To be recognised as high-integrity, carbon credits must be issued by a scheme approved by the ICVCM. International standards such as Verra (VCS), Gold Standard, and Plan Vivo have sought ICVCM endorsement to be able to issue CCP-approved carbon credits.

Following these developments, Toitū Envirocare as New Zealand’s only ISO-accredited provider of carbon and climate certifications, are now moving towards accepting credits that meet the ICVCM’s CCPs and are issued under approved international standards.

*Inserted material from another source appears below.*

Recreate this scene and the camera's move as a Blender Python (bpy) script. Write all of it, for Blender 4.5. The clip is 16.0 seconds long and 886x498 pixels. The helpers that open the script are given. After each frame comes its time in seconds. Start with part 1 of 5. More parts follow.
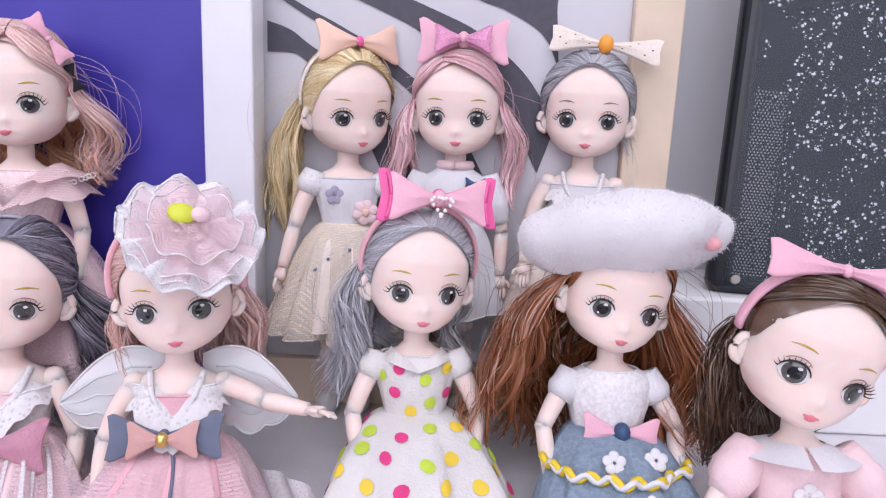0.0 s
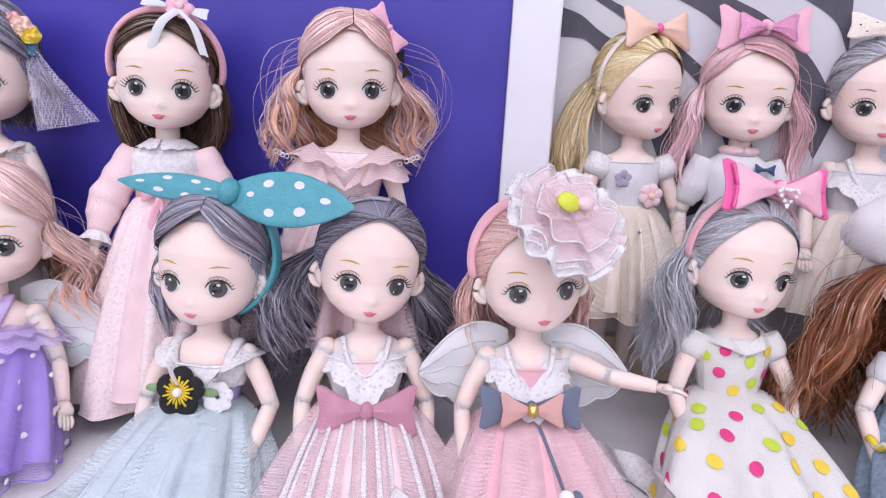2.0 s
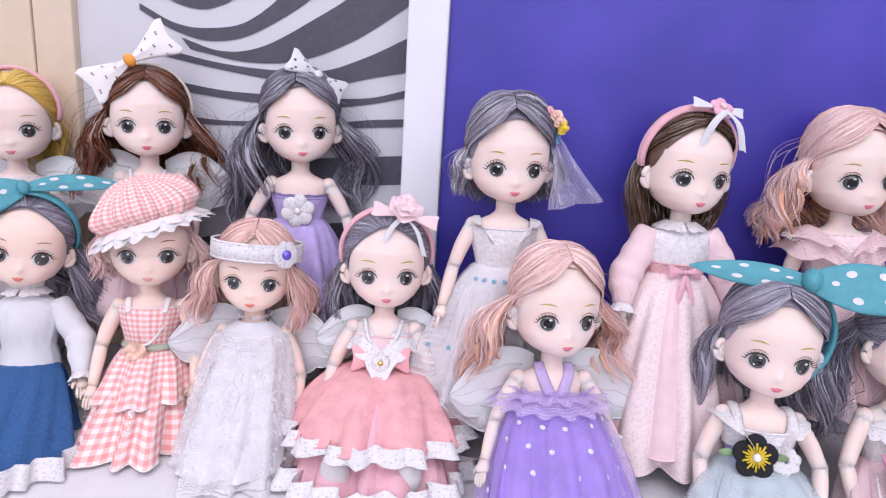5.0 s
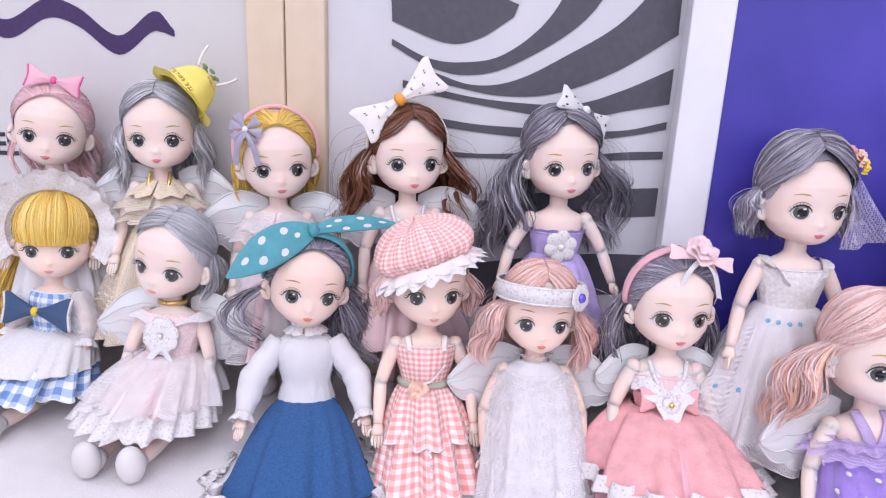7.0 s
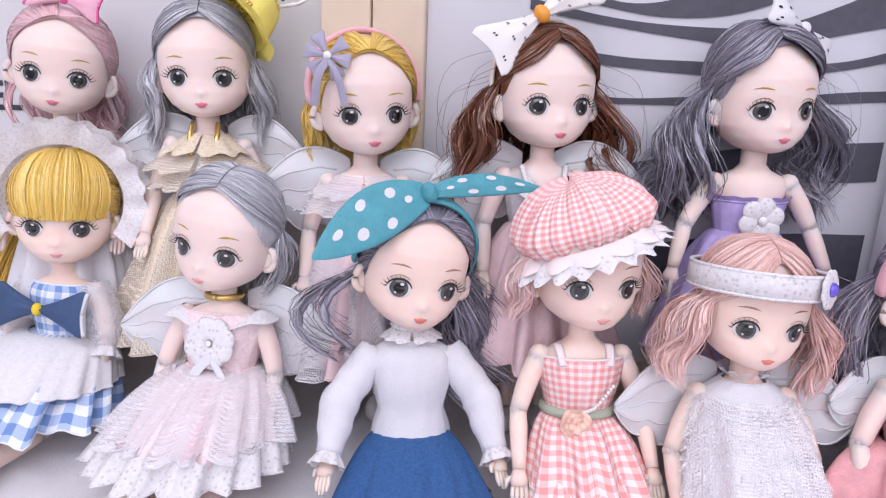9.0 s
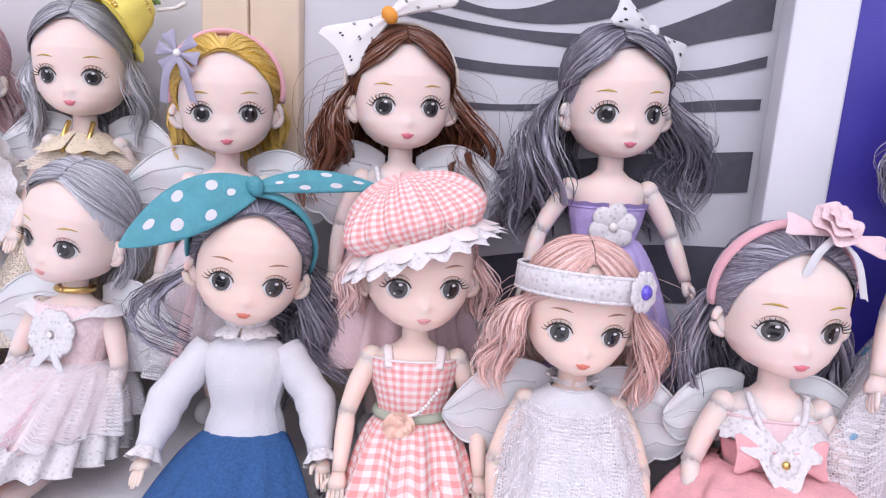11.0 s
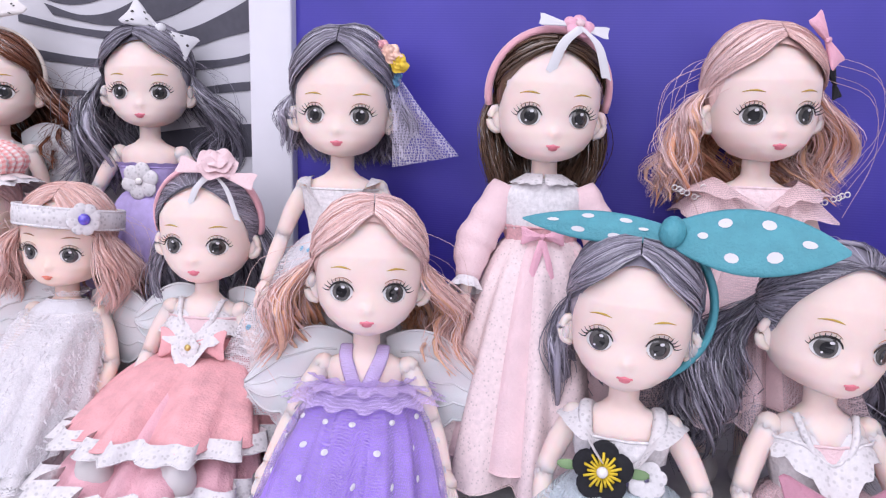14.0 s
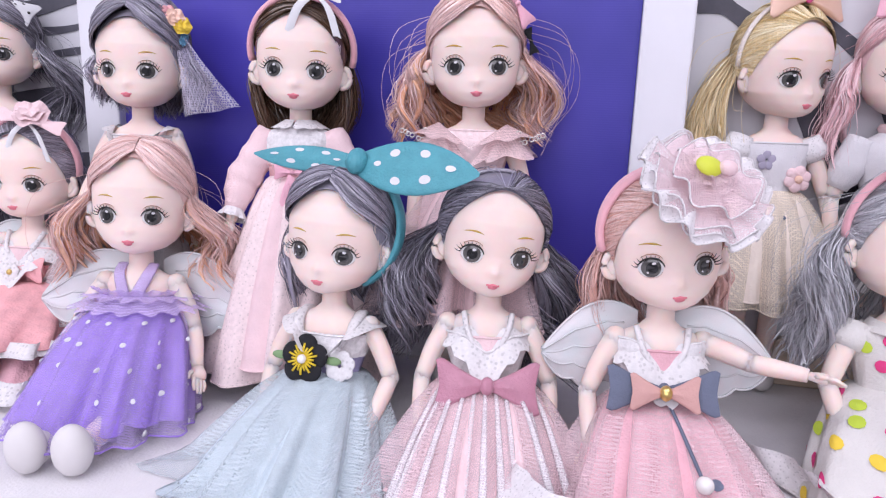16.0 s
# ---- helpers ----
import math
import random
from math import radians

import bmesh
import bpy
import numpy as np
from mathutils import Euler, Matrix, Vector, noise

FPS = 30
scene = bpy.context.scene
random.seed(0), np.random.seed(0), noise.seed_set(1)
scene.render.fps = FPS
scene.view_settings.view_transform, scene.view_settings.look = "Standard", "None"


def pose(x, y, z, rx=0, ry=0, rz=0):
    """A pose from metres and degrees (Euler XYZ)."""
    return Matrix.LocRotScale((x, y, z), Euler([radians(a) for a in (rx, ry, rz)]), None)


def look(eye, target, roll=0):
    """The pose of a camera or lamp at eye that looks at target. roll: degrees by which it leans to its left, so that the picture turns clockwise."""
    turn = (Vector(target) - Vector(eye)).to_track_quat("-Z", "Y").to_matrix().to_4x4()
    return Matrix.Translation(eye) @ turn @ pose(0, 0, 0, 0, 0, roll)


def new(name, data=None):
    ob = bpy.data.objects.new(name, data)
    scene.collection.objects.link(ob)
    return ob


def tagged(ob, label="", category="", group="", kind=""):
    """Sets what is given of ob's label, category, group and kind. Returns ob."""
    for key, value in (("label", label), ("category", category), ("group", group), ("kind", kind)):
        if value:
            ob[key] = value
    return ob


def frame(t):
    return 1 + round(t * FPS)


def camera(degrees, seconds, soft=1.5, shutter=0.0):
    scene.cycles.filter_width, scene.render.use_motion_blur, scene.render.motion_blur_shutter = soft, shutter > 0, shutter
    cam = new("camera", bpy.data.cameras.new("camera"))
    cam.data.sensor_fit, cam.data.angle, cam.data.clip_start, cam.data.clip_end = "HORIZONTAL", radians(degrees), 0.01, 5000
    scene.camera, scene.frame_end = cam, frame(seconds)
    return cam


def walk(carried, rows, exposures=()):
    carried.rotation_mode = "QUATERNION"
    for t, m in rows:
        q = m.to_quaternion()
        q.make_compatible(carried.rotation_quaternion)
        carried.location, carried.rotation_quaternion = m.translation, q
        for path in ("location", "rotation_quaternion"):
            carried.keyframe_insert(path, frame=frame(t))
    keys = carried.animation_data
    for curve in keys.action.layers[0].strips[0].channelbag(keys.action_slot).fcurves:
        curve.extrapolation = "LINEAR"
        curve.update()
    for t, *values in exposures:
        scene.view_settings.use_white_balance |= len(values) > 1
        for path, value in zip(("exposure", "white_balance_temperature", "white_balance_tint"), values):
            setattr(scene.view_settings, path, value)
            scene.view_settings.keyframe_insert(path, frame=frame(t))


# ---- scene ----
cam = camera(65.6, 16.0, soft=1.2)
METRES, EYE, TILT, LEAN, TURN = 1.2, 0.175, 0.0, 0.0, 0.0
ROWS = [
    (0.0, 0.0, 0.0, 0.0, 0.52, -11.85, -2.49),
    (0.5, -0.0322, -0.0034, 0.0131, 3.57, -14.7, -3.93),
    (1.0, -0.0606, -0.0054, 0.0138, 3.93, -15.24, -3.77),
    (1.5, -0.0752, -0.009, 0.0111, 3.91, -15.24, -3.45),
    (2.0, -0.1086, -0.0151, 0.0059, 4.37, -15.22, -2.98),
    (2.5, -0.1397, -0.0232, 0.0054, 4.93, -14.59, -3.31),
    (3.0, -0.1588, -0.0287, 0.0074, 4.91, -14.5, -3.24),
    (3.5, -0.1951, -0.0373, 0.0098, 5.7, -14.38, -3.24),
    (4.0, -0.2348, -0.0452, 0.0134, 6.45, -14.5, -3.48),
    (6.5, -0.4094, -0.0701, 0.0525, 8.07, -15.75, -2.54),
    (7.0, -0.4417, -0.0657, 0.0498, 9.06, -16.09, -2.38),
    (7.5, -0.4687, -0.0642, 0.05, 10.09, -16.76, -2.01),
    (8.0, -0.4983, -0.0424, 0.0409, 9.96, -16.51, -1.92),
    (10.5, -0.4676, 0.036, 0.001, 13.08, -13.0, -2.32),
    (11.0, -0.4392, 0.0305, -0.0005, 12.92, -13.02, -3.01),
    (11.5, -0.397, 0.0311, -0.0039, 12.41, -13.22, -2.68),
    (12.0, -0.3565, 0.0249, -0.0041, 12.72, -12.4, -1.99),
    (12.5, -0.316, 0.0169, -0.0035, 13.22, -12.05, -2.27),
    (13.0, -0.2749, 0.0108, -0.0066, 13.63, -11.92, -2.08),
    (13.5, -0.2499, 0.0083, -0.0091, 13.56, -11.62, -1.95),
    (14.0, -0.2198, 0.0073, -0.0089, 13.68, -11.43, -1.86),
    (14.5, -0.1872, 0.0019, -0.0089, 12.93, -11.26, -2.13),
    (15.0, -0.1467, -0.0021, -0.0091, 12.15, -12.17, -2.36),
    (15.5, -0.1309, -0.0037, -0.0122, 12.55, -12.47, -1.87),
    (16.0, -0.1113, -0.0149, -0.0166, 13.87, -12.94, -1.81),
]
PATH = [(t, pose(0, 0, EYE, TILT, LEAN, TURN) @ pose(METRES * x, METRES * y, METRES * z, 90 + pitch, roll, yaw)) for t, x, y, z, yaw, pitch, roll in ROWS]
PATH += [
    (4.2, look((-0.309, -0.056, 0.193), (-0.474, 1.874, -0.306), 3.8)),
    (6.3, look((-0.473, -0.087, 0.239), (-0.709, 1.825, -0.299), 2.7)),
    (8.2, look((-0.615, -0.033, 0.214), (-0.904, 1.865, -0.343), 1.7)),
    (10.3, look((-0.571, 0.047, 0.175), (-0.980, 1.946, -0.301), 2.6)),
]
walk(cam, sorted(PATH, key=lambda row: row[0]))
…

This means they are phasing out the use of NZUs as voluntary carbon offsets and organisations will no-longer be able to use these to achieve ISO-compliant certification.

This move represents a broader shift toward long-term environmental integrity, robust co-benefits, and alignment with global best practice.

Conclusion

After several decades of experience engaging with the voluntary carbon market, New Zealand businesses are increasingly focused on strengthening the integrity of their emissions reduction and offsetting efforts. Many have closely followed international developments that define what high-integrity climate action looks like, particularly the emergence of the ICVCM and its Core Carbon Principles.At the same time, there is growing momentum to ensure that funds spent on carbon credits directly support climate-positive projects within New Zealand, rather than being directed overseas. This evolution in the market has led to a rising demand for New Zealand-based carbon projects that align with international best practice, certified under internationally recognised standards and approved as meeting the CCPs and the ICVCM framework.This shift signals a new phase in the New Zealand voluntary carbon market: one that prioritises long-term environmental integrity, robust social co-benefits, and global credibility. It is a direction strongly supported by Toitū Envirocare’s decision to move away from NZUs, and reflects a broader commitment to helping New Zealand organisations step confidently into the internationally aligned, high-integrity space of carbon offsetting and climate leadership.